Save data on mobile hotspots

January 2nd, 2022

By default, Windows treats WiFi connections as non-metered. Simply said, as soon as you join your mobile hotspot, literally every background process will start using the Internet: download updates and who knows what else. It may hurt if you are charged per megabyte or if your data contingent is basically limited.

In order to avoid this issue, Microsoft introduced a flag called 'metered connection', which you can set for a particular WiFi profile. The problem is, probably no app takes care of that flag, which renders it useless.
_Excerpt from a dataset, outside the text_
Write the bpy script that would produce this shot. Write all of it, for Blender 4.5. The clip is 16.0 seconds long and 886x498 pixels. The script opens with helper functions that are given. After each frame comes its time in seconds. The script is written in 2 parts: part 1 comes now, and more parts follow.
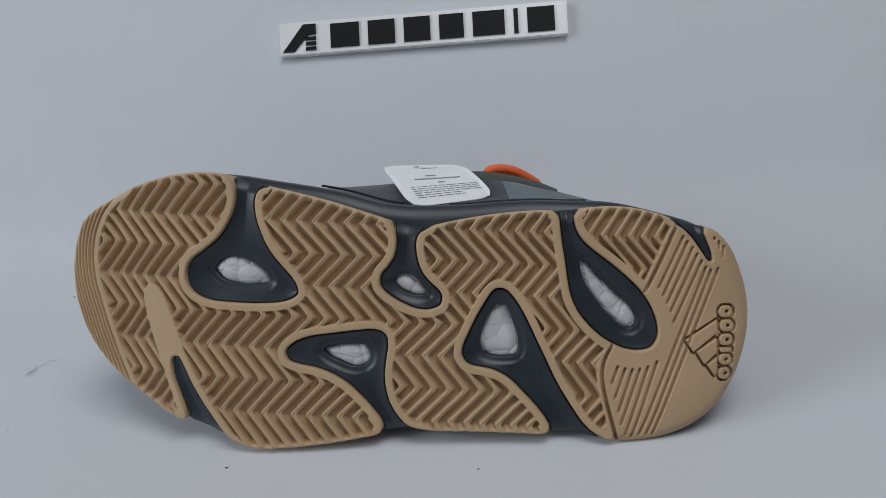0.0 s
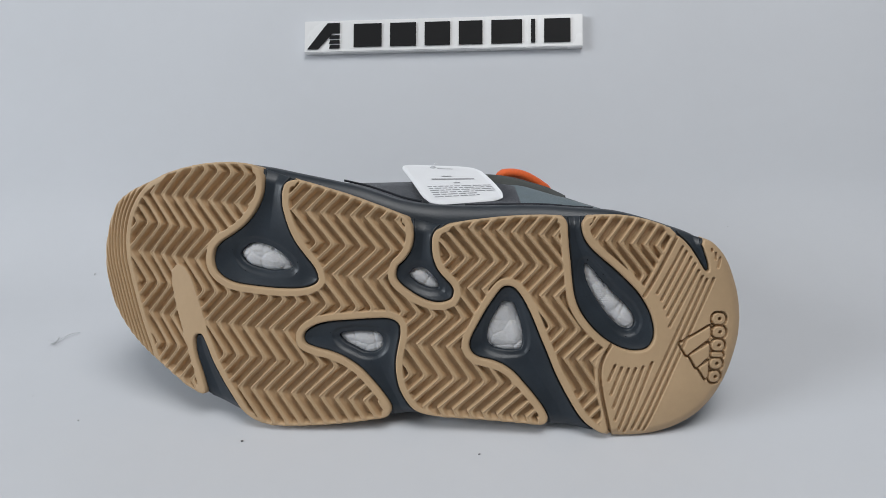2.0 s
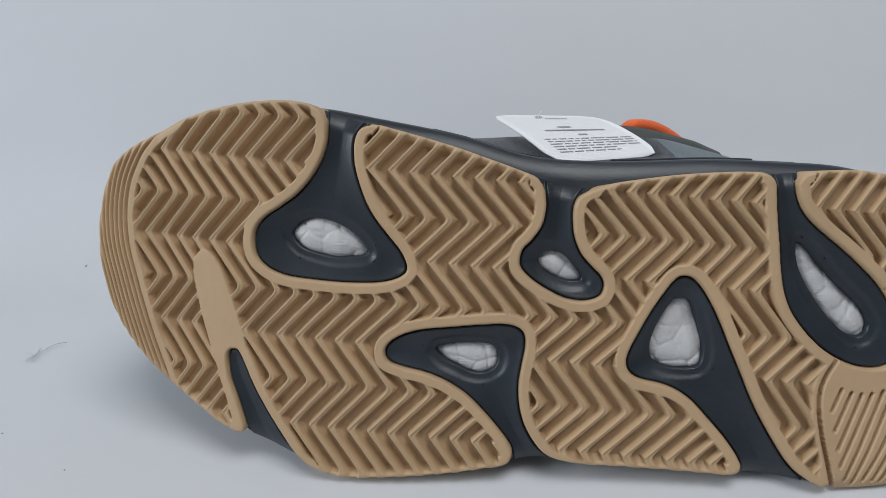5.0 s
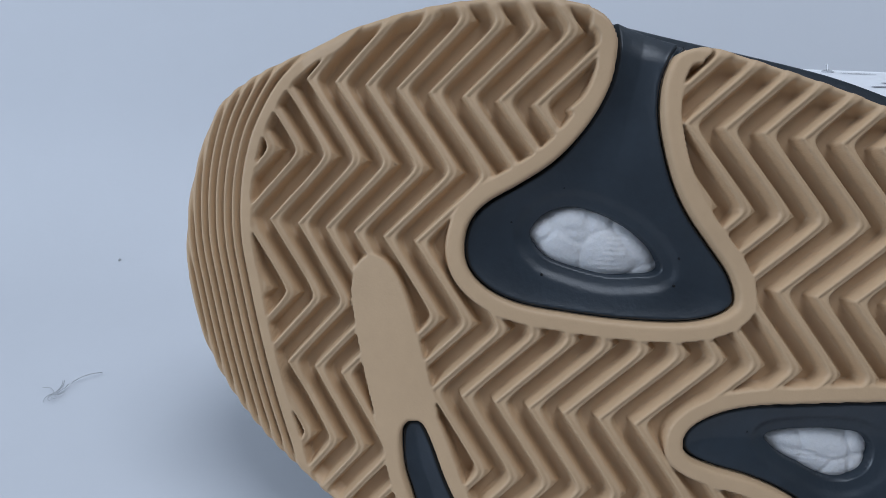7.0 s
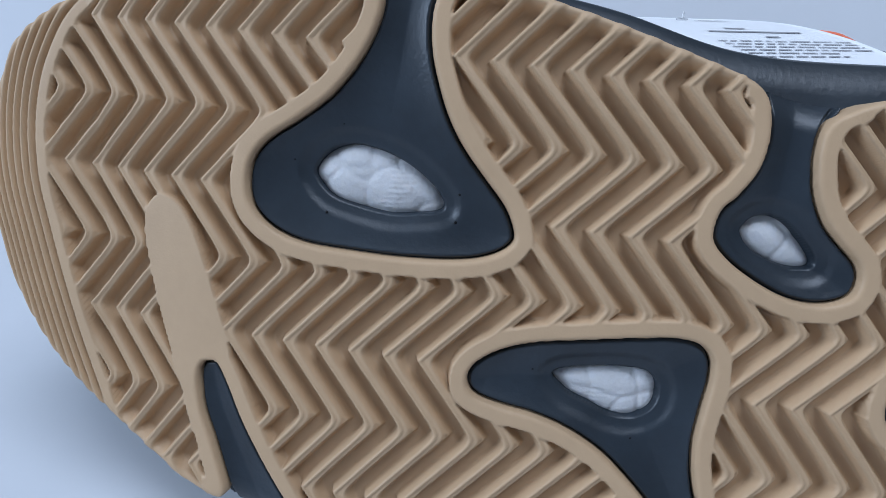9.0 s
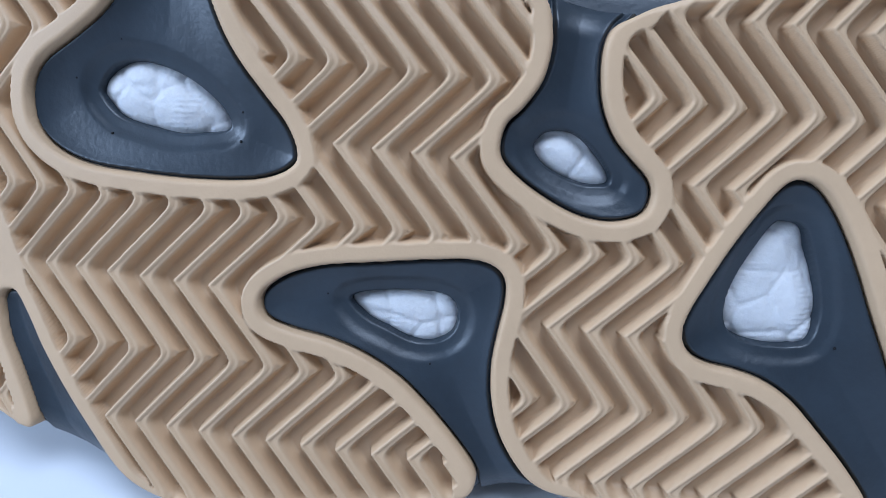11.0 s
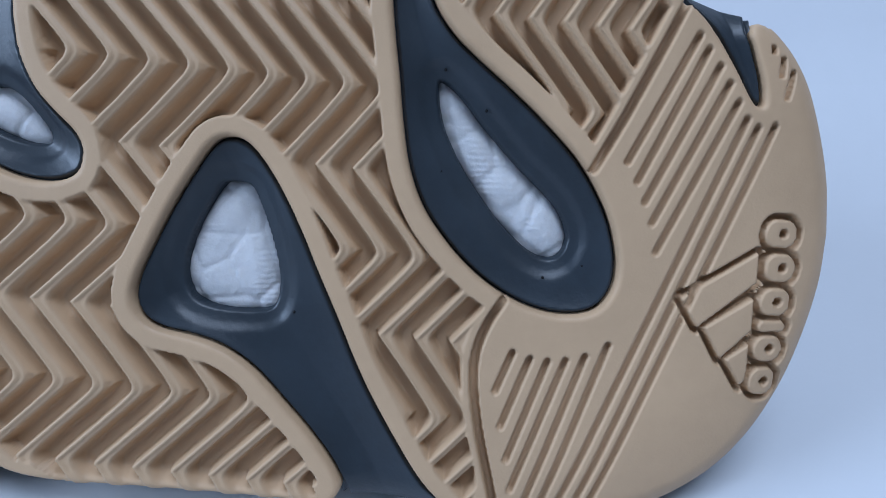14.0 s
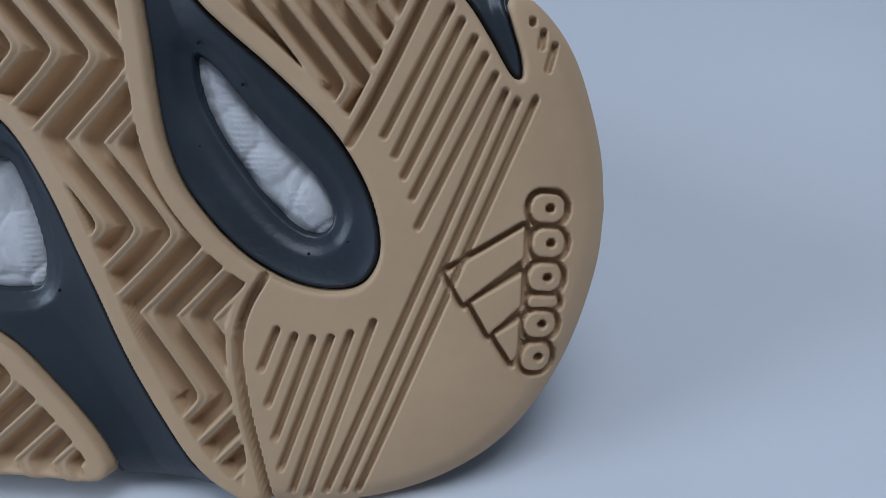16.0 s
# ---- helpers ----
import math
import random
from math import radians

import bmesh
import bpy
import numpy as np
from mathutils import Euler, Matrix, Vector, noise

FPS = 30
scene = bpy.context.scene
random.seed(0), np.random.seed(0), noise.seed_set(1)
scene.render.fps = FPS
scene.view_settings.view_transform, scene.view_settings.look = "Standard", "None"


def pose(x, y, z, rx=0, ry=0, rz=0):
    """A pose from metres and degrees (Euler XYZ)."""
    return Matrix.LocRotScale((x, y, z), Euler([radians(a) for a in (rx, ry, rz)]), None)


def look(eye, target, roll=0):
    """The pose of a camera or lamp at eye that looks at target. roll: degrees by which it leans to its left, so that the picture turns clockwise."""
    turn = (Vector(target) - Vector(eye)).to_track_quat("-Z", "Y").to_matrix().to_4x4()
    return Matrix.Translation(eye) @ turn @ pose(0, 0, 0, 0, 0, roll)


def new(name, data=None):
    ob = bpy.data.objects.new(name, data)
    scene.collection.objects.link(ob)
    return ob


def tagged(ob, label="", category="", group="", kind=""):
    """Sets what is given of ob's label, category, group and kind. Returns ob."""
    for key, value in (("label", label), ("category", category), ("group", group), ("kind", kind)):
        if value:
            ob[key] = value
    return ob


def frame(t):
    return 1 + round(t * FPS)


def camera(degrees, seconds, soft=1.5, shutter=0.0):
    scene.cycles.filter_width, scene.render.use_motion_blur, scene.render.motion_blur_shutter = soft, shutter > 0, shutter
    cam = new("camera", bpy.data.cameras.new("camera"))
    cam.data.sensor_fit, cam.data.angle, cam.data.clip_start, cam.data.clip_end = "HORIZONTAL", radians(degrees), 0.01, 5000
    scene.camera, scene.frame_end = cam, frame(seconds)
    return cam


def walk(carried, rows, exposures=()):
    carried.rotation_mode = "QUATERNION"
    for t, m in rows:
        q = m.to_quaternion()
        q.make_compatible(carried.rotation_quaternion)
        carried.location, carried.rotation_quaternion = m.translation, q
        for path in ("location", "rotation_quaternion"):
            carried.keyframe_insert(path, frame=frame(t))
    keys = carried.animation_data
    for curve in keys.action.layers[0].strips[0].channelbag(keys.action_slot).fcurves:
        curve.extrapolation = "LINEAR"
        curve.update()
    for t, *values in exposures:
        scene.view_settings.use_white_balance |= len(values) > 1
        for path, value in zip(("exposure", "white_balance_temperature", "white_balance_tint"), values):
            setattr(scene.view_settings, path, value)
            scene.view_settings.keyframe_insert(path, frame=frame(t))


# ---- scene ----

One solution is to virtually disconnect the operating from the shared Internet and let only the app of your choice to get an actual connection. There are different possible scenarios for that. Let's start with the most flexible one, at least as of my opinion: a Socks-Proxy. It requires an Android phone as a server. No idea whether anything similar works for iPhones and, to be honest, I don't care.

Network Setup

  1. Find out the network addressing schema for tethered Internet connection as offered by your phone (e.g. start the Internet sharing for a short time, connect your PC to the phone and write down the assigned IP address, Network Mask and Gateway Address).
  2. Now, configure your PC's network adapter manually with an IP address of the same range, the same Network Mask, but (important!) skip setting any Gateway Address or DNS Servers. This way your client will be able to communicate with the phone over the shared WiFi network, but not with the Internet.

Option 1: SOCKS-Proxy

SOCKS Proxy Scenario

On the phone:

  1. Install Termux (com.termux), a terminal emulation on your phone.
  2. Optionally install AnLinux (exa.lnx.a), and choose a preferred linux distro for your Android device (if you choose to do it, following steps may differ in your case).
  3. Within Termux, install openssh:
apt install openssh
  1. Start the ssh daemon (will be listening on the port 8022):
  1. Generate a key pair and copy the public key to ~/.ssh/authorized_keys

On the PC:

  1. Start an ssh client on your PC with the following settings:
ssh -ND <local_port> <your_phone_ip> -p 8022 -i <private_key_path>


-N skips execution of remote commands (forwarding ports only)

-D enables dynamic port forwarding with SOCKS4 and SOCKS5 protocol on the port given as a local_port, which is just an arbitrary chosen port number on your local machine that will act as a proxy for your apps. Take anything above 1024.

your_phone_ip is the Gateway Address you noted down in the preparation steps.

private_key_path is a path to the private SSH key in an OpenSSH format. The OpenSSH will complain if the access rights are too relaxed. On Windows, you will have to remove access rights to anyone but you in order to proceed.

  1. Configure your apps to use the configured port as a SOCKS5 proxy. Please note, the DNS queries are to be proxied as well. Firefox, for example, requires an additional option for that. On the about:config page, look for a setting called network.proxy.socks_remote_dns and set it to true.

Option 2: socat

socat Scenario

The difference of this scenario is, all traffic from the PC will be redirected to a fixed location (Target A on the diagram). Depending on the needs, you may want either multiple such redirects or a proxy server on the Target A, so that other destinations are dynamically reachable (Target B on the diagram).

On the phone:

  1. Same preparation, just instead of the openssh, install socat:
apt install socat
  1. Start forwarding connections to a fixed target:
socat TCP-LISTEN:<phone_port>,fork TCP:<target_address>:<target_port>


phone_port is an arbitrary chosen port number on your phone that will receive connections from your PC. Take anything above 1024.

target_address and target_port is the location in the Internet, to which the traffic should be forwarded.

On the PC:

  1. Configure your app to connect your phone on the phone_port chosen above. Your phone's IP address is the Gateway Address as noted before.